Harsh Reality

In 10 days I turn 39.

Hard to believe at times that I am one year away from 40.

I remember when my father turned 40, now I am approaching the same age and I am not yet sure how I feel about that.

A number doesn’t mean much to me as I look better now than I ever did and I am pretty determined to attack this year with a fury to be even better at 40.

Age hits you though. Waking up with sore joints, recovery being slower, the need for smarter training (all of which I sometimes ignore in a quest to be physically better).

What have I learned in my previous 39 years that has defined me? What do I have to look forward to as most of my life is probably behind me?

1.  Acquaintances are a dime a dozen, real friends stand the test of time.

I don’t mean those real “online friends” you had since the days of MySpace. I am talking people that broke bread with you, ones you sat around watching a game with. The ones you can call to help you move and they will say yes. The ones that you can talk to after a many month hiatus and act like you never left.

Acquaintances comes and go, I’ve had many come and go and most of them never cross my mind. I can’t even remember most of their names, because they matter jack shit to me.

I have some real friends who I can call tonight, set up something for the weekend and they will follow through. I have friends back home (PA and NY) who harass me to visit and I know when I do, it will be a great reunion.

I even met some damn good friends from the interwebs. Even in the “what you have done for me lately” attention span of today’s society, that is possible.

2.  Mistakes haunt you, but don’t define you

Some people talk shit and say “don’t let your past define what your future is”, I say they are largely convincing themselves or they lived a charmed life.

Mistakes do haunt you because you wouldn’t be where you are today – good or bad – if it wasn’t for shit you fucked up.

Some mistakes led you to a better place, some led you into hell until you can pull yourself out of it.

I’ve had both extremes, some of them at the same time, but each one was a lesson in some way. Even if don’t always learn from them, I try to do better.

3.  People always talk about you, why give a fuck what they say?

To sit here and say that you never talk about someone is stupid. We all do it. Many conversations involve someone else, its a fact of life.

It doesn’t matter. You will have people saying good about you, you will have people saying bad about you. You cannot please everyone and if you try you are a fucking idiot. The only person you should be worried about making happy is yourself. We alone are responsible for our own happiness. It doesn’t come from acceptance from others, it comes from you accepting yourself and others choosing to be in your life the way you are.

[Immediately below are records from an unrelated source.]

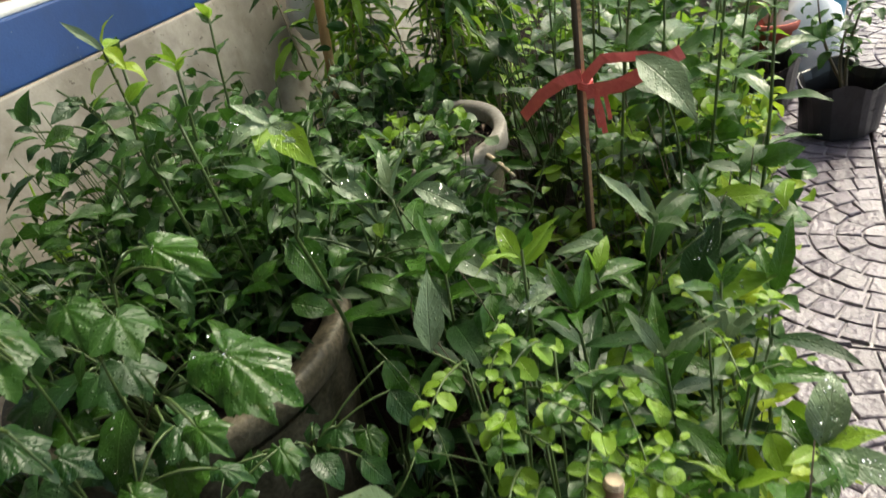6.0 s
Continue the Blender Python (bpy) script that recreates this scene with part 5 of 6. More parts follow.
placed_plant((-0.58, 0.067, 0), ((-0.58, 0.056, 0.219),), (
    ((-0.58, 0.057, 0.22), (-0.611, 0.062, 0.236), -0.21, "lance", "mid", 1.38),
    ((-0.58, 0.057, 0.22), (-0.571, 0.076, 0.228), 0.24, "lance", "mid", 1.38),
    ((-0.579, 0.054, 0.218), (-0.538, 0.049, 0.212), 0.21, "lance", "mid", 1.38),
    ((-0.579, 0.054, 0.218), (-0.584, 0.019, 0.224), -0.19, "lance", "mid", 1.38),
    ((-0.58, 0.057, 0.22), (-0.544, 0.08, 0.22), 0.27, "lance", "young", 1.26),
), "small herb with pale pointed leaves over the dark soil")
placed_plant((-0.468, 0.128, 0), ((-0.468, 0.117, 0.399),), (
    ((-0.489, 0.13, 0.418), (-0.433, 0.096, 0.398), 0.20, "lance", "pale", 1.38),
    ((-0.357, 0.142, 0.395), (-0.334, 0.119, 0.371), 0.20, "lance", "pale", 1.38),
    ((-0.435, 0.22, 0.462), (-0.403, 0.172, 0.432), 0.12, "lance", "young", 1.38),
    ((-0.511, 0.064, 0.372), (-0.495, 0.04, 0.349), 0.04, "lance", "mid", 1.49),
    ((-0.537, 0.122, 0.431), (-0.589, 0.109, 0.446), -0.35, "willow", "mid", 1.30),
), "small herb with pale pointed leaves over the dark soil")
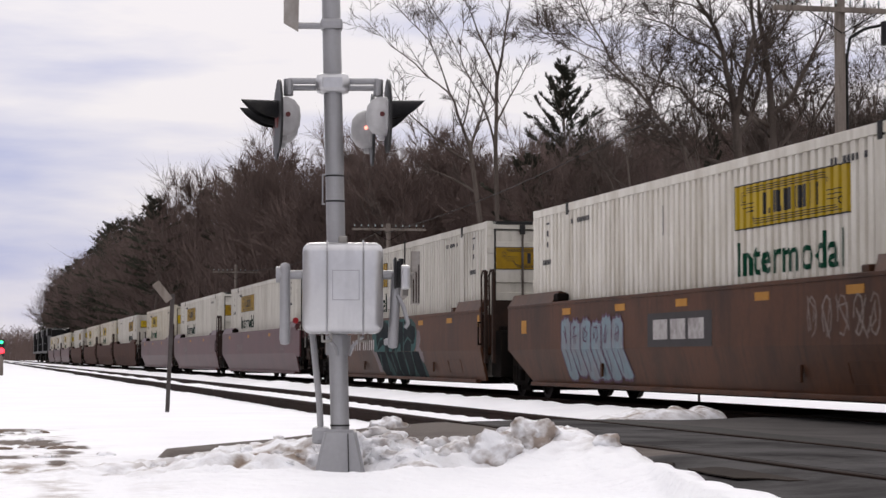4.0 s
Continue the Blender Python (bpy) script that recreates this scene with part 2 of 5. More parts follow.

I won’t be so delusional and say “haters fuel me”. I leave that to the self-absorbed and narcissists to bring that to your attention. I just don’t care what people really think about me on the whole, just a select few that I care about.

Be yourself, unless you are a piece of shit, then change.

4.  People CAN change

Those who knew me personally from 10-15 years ago to now know that I have changed a great deal physically and mentally. Details aren’t as important as the actual change itself, but it is a dramatic shift.

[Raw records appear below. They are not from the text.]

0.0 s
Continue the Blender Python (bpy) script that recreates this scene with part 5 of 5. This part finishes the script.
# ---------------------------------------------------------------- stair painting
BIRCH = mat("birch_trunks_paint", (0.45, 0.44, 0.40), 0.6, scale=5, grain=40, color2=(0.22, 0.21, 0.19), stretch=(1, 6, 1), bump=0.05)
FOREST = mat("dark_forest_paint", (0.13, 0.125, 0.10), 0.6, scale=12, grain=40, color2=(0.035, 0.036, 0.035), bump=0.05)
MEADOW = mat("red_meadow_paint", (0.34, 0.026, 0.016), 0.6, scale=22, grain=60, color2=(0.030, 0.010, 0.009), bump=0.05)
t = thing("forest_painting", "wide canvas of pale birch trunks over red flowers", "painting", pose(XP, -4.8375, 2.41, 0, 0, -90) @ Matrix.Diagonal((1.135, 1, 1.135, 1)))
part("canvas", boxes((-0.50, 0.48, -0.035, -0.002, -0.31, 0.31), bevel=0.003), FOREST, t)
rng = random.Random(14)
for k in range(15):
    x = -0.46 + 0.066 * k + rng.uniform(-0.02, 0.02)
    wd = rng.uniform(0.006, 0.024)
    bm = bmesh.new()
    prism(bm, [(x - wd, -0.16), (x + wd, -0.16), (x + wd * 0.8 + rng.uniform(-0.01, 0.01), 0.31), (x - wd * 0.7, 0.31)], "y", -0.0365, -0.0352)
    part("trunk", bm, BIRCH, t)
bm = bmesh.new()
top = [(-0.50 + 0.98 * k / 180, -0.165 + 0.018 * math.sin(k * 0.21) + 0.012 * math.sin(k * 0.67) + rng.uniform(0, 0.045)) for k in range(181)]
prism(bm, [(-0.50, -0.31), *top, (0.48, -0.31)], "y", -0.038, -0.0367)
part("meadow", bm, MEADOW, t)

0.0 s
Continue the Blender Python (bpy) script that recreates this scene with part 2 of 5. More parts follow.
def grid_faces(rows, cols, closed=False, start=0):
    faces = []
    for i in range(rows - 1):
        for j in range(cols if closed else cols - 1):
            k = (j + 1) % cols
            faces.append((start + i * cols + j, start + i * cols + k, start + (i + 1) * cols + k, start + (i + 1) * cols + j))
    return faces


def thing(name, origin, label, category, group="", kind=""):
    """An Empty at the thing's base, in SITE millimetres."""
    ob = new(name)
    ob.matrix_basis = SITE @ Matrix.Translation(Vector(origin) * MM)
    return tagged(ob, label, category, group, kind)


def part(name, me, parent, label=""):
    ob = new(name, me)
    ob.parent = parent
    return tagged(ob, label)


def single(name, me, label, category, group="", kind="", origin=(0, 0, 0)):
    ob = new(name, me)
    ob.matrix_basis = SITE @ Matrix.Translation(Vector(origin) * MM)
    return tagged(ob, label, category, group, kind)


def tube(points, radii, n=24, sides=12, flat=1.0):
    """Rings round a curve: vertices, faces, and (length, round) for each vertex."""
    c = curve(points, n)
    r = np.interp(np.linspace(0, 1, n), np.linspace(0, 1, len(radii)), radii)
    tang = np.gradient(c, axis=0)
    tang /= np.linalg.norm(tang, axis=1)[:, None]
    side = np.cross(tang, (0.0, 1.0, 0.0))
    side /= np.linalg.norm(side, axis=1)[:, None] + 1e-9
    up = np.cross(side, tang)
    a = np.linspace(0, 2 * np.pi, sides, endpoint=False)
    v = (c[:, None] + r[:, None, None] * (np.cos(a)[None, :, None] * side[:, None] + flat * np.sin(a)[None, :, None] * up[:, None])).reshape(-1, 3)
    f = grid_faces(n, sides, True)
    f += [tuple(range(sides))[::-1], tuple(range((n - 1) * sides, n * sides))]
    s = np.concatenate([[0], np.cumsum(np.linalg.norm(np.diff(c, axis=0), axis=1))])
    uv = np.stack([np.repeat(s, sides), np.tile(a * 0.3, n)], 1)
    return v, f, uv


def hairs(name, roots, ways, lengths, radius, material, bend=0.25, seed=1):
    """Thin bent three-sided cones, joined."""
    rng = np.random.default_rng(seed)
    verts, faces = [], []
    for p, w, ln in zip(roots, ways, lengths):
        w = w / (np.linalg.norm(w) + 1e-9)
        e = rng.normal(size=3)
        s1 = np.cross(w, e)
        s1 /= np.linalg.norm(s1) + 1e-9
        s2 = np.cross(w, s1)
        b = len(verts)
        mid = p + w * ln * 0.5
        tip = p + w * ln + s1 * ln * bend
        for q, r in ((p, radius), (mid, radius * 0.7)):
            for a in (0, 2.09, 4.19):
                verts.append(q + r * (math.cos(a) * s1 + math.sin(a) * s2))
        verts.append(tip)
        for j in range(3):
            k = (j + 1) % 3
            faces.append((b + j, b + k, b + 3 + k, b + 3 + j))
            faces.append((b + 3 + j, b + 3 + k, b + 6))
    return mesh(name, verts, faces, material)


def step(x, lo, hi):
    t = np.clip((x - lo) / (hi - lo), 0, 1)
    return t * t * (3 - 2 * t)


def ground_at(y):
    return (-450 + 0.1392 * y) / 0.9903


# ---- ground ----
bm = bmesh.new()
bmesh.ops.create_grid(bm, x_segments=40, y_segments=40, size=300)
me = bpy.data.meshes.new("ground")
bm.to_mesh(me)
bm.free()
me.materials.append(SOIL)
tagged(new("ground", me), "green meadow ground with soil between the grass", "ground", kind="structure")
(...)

I feel bad for people that change for the worse. I feel bad for people that grow old and get more bitter. Life is short, contrary to the number of years you may live. Time moves fast and if you sit still too long you will be passed over.

I’m not big on motivational bullshit, I am big on reality. The reality is that we are in control of our actions, decisions, and our lives. If you know something is causing an issue with yourself and the way you interact with the world, change it. Its fucking simple. Make a choice and stick to it. The worst person you will have to face is yourself and your own failure.

Regret is a bitch.

5.  You are easily forgotten about

The only people who are going to care about you in the long run are the ones you are close to. In person, nothing else.

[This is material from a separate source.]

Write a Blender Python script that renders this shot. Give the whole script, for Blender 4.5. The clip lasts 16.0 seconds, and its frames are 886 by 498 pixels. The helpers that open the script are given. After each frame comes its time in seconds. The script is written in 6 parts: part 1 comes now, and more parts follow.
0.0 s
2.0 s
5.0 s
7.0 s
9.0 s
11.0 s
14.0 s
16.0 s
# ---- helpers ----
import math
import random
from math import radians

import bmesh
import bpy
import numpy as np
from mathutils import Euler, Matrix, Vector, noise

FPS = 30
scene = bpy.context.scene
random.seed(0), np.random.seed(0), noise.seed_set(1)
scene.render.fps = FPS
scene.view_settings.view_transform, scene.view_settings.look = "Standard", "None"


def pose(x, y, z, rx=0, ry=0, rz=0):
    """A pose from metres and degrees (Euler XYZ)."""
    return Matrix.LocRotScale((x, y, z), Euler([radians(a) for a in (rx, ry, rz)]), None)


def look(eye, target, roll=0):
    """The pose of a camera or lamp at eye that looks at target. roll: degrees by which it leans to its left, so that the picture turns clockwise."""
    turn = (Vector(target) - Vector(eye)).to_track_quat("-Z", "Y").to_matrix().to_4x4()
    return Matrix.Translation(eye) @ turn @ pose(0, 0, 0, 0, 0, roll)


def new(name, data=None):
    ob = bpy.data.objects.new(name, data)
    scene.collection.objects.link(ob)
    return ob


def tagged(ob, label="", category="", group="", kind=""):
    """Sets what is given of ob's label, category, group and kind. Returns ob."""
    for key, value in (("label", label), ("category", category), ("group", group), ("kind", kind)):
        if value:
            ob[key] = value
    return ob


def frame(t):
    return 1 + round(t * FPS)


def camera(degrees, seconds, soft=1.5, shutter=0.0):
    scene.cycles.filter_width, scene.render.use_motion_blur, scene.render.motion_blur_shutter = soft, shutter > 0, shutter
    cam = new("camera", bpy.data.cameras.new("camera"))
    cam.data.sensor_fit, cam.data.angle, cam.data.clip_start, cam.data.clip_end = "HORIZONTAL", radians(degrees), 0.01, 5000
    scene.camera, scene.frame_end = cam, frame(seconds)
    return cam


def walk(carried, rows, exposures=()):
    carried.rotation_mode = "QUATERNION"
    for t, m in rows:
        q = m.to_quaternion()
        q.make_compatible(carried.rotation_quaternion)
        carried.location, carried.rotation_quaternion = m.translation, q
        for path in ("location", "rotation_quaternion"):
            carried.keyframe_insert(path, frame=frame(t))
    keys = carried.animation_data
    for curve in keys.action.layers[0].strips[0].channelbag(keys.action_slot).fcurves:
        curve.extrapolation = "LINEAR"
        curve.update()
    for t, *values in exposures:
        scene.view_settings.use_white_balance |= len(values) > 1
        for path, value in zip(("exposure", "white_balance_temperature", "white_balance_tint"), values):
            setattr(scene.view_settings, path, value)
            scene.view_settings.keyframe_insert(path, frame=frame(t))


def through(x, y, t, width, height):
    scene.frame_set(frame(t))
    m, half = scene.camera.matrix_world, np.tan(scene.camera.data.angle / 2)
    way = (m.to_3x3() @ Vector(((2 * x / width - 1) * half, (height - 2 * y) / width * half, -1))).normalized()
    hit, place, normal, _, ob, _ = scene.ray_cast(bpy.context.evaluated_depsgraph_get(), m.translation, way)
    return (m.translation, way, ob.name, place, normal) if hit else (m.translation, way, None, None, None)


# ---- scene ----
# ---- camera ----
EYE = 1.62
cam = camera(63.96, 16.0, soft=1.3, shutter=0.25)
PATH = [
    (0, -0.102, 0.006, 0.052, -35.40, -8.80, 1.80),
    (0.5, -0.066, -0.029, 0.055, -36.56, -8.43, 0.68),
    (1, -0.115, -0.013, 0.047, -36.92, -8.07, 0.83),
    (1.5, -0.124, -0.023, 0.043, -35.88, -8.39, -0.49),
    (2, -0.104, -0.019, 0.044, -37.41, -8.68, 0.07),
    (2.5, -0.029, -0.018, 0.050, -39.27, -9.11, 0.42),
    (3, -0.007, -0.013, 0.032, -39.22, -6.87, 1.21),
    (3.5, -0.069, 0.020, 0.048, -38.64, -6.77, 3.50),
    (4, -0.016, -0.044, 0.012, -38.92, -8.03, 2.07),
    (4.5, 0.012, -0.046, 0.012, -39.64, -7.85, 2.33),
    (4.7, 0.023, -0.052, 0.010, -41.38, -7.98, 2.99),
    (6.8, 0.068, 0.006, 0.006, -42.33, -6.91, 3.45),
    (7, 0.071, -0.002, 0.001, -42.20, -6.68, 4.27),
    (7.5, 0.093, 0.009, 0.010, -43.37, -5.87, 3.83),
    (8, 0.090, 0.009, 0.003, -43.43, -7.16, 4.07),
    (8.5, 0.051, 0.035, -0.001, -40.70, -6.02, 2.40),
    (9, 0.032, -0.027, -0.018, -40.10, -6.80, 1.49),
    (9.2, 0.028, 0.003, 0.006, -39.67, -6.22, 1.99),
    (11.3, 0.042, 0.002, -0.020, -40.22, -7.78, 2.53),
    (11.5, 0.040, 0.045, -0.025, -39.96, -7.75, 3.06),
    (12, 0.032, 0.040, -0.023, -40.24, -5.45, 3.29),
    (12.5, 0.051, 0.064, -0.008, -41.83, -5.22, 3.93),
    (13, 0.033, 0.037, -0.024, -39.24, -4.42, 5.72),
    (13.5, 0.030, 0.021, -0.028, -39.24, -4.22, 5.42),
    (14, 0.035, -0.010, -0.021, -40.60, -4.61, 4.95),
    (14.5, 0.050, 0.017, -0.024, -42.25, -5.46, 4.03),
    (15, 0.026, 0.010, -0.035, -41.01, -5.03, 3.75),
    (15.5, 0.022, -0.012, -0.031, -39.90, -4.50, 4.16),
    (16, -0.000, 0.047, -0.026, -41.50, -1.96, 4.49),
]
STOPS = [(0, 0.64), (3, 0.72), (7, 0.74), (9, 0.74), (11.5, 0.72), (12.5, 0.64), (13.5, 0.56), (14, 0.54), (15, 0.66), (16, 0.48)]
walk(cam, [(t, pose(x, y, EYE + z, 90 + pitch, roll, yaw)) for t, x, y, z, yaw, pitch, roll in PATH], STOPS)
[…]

The rest of them may be slightly upset for a day or two, then forget you.

We aren’t celebrities even if some people think they are. We are average people in a saturated industry. There are probably more trainers/coaches than all aspiring actors and actresses who are hoping to go to LA to hit it big. Of those that do, maybe 1-2 will be the next Al Pacino. Think about that for a few as you think your 5000 Facebook friends and re-tweets of your posts really matter in the world.

What matters is the impact you have on those that truly care about you, the impact you have on your own life.

That’s what matters, the rest will move on to the next big thing as they always do.

I like to think I didn’t hit mid-life yet. Even if I passed my “mid-life” already, you can bet your ass the rest of it will be spent by my own standards and doing the best I can to make my mark on the ones that matter to me.